Mozilla Firefox 117 is now rolling out to users across Windows, macOS, and Linux.
But don’t get too excited about its arrival, okay?
Given the rapid release cadence this browser uses, the days of blockbuster, feature-packed Firefox updates are long gone. We still get ace new features, but we get them in dribs and drabs over the course of a year, rather than in a a single, jaw-dropping release.
Which is why updates like Firefox 117 may seem unexciting (though I’m not saying this is a bad thing, before anyone jumps me in the comments).
Case in point?
The headline feature in Firefox 117 is a new hidden preference that allows users to “disable Firefox forcing the context menu to appear when pressing shift+right-click on a webpage as it can sometimes cause undesirable outcomes on certain sites.”
A local, privacy-friendly translation feature was expected to ship in Firefox 117 but, for reasons unknown, got held back for a future release — hopefully it’ll turn up in Firefox 118, out next month.
On Linux, Firefox 117 no longer shows a screen sharing indicator under Wayland.

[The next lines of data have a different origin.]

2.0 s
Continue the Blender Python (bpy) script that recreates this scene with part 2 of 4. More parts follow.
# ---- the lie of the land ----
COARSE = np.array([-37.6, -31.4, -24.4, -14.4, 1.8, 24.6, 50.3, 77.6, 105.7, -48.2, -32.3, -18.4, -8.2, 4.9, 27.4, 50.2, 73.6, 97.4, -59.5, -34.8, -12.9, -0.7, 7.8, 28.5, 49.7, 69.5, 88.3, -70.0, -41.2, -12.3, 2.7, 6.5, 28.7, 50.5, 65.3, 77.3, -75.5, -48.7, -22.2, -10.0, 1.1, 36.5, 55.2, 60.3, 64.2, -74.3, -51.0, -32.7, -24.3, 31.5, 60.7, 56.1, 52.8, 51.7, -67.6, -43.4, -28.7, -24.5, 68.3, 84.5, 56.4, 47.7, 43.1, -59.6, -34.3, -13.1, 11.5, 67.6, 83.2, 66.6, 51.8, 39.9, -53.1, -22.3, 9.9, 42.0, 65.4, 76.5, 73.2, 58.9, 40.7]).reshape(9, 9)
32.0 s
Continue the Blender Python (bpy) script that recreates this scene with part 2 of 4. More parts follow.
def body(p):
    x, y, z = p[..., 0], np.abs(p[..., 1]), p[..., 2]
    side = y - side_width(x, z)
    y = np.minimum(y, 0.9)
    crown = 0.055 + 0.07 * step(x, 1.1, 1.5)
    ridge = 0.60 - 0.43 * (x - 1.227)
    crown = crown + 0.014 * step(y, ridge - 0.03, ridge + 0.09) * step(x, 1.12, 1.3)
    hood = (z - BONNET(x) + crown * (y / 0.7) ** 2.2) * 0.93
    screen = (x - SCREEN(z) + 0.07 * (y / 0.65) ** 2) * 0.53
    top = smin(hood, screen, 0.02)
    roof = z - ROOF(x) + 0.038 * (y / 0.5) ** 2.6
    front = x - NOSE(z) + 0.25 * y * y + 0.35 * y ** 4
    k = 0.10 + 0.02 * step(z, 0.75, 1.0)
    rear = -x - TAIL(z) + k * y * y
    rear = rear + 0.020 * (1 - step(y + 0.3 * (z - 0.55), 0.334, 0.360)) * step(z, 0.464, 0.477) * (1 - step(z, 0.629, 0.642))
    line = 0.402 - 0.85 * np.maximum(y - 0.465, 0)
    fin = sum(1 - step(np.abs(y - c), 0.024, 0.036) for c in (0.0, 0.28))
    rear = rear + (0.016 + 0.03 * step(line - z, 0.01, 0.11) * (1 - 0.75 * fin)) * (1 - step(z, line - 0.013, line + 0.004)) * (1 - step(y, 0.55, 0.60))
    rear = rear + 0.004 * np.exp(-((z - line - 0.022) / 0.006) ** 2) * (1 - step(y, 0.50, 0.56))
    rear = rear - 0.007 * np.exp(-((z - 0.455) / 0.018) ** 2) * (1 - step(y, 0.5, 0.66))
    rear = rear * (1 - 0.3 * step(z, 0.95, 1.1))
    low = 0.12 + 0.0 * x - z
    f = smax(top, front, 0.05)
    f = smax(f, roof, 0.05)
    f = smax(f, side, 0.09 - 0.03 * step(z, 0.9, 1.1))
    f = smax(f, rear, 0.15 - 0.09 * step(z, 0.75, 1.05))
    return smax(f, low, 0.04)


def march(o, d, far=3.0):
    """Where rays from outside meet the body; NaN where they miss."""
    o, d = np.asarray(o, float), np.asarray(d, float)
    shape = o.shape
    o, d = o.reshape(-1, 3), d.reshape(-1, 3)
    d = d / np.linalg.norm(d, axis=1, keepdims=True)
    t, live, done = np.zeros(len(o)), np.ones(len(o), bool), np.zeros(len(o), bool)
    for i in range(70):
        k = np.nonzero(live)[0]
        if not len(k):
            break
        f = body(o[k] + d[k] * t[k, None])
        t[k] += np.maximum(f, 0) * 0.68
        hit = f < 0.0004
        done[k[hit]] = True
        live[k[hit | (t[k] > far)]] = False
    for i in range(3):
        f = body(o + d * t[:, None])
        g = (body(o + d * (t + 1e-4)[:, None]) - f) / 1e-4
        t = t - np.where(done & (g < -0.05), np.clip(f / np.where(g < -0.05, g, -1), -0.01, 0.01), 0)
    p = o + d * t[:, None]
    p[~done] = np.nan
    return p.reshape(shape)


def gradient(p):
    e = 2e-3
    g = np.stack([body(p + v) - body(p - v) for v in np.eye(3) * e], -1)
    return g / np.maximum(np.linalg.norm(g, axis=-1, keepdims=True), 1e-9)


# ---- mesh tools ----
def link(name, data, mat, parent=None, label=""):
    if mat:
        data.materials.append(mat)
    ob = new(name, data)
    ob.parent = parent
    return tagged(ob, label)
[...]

Mozilla say this “never worked as well as on other platforms”, and reason that since most desktop environments (such as GNOME) display their own screen sharing indicators, no-one will miss it.
On the fixes front, YouTube video lists (I presume they mean playlists) now ‘scroll correctly when navigating with a screen reader’ – which is good to hear.

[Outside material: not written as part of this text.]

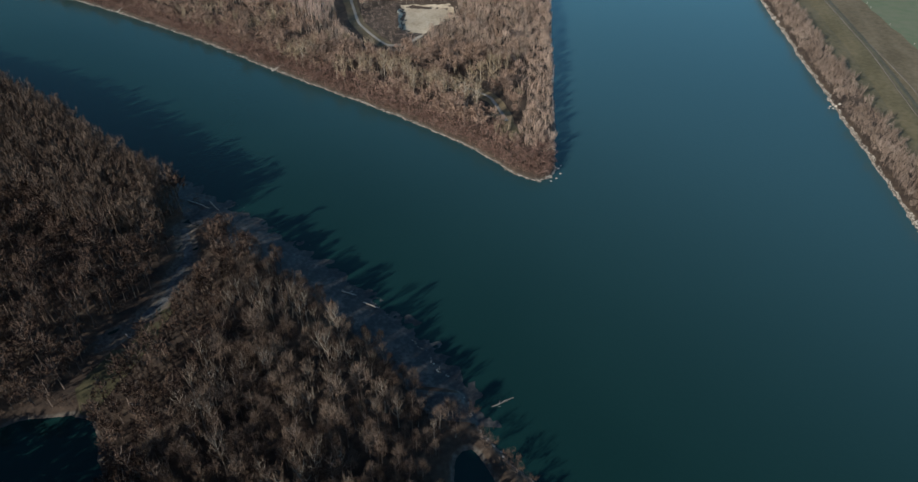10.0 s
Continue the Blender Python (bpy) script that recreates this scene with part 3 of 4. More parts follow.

And that, web development buffs and security fixes, is that.
Want to download Firefox 117?
You can get it (as always) from the official Mozilla website, or fetch it direct from the Mozilla FTP.
However, most Linux users should wait for their distro to deliver it as a software update. On Ubuntu 22.04 LTS or above this happens automatically, in the background, via Snap (though you can remove the Firefox Snap and install Firefox as a Deb on Ubuntu instead).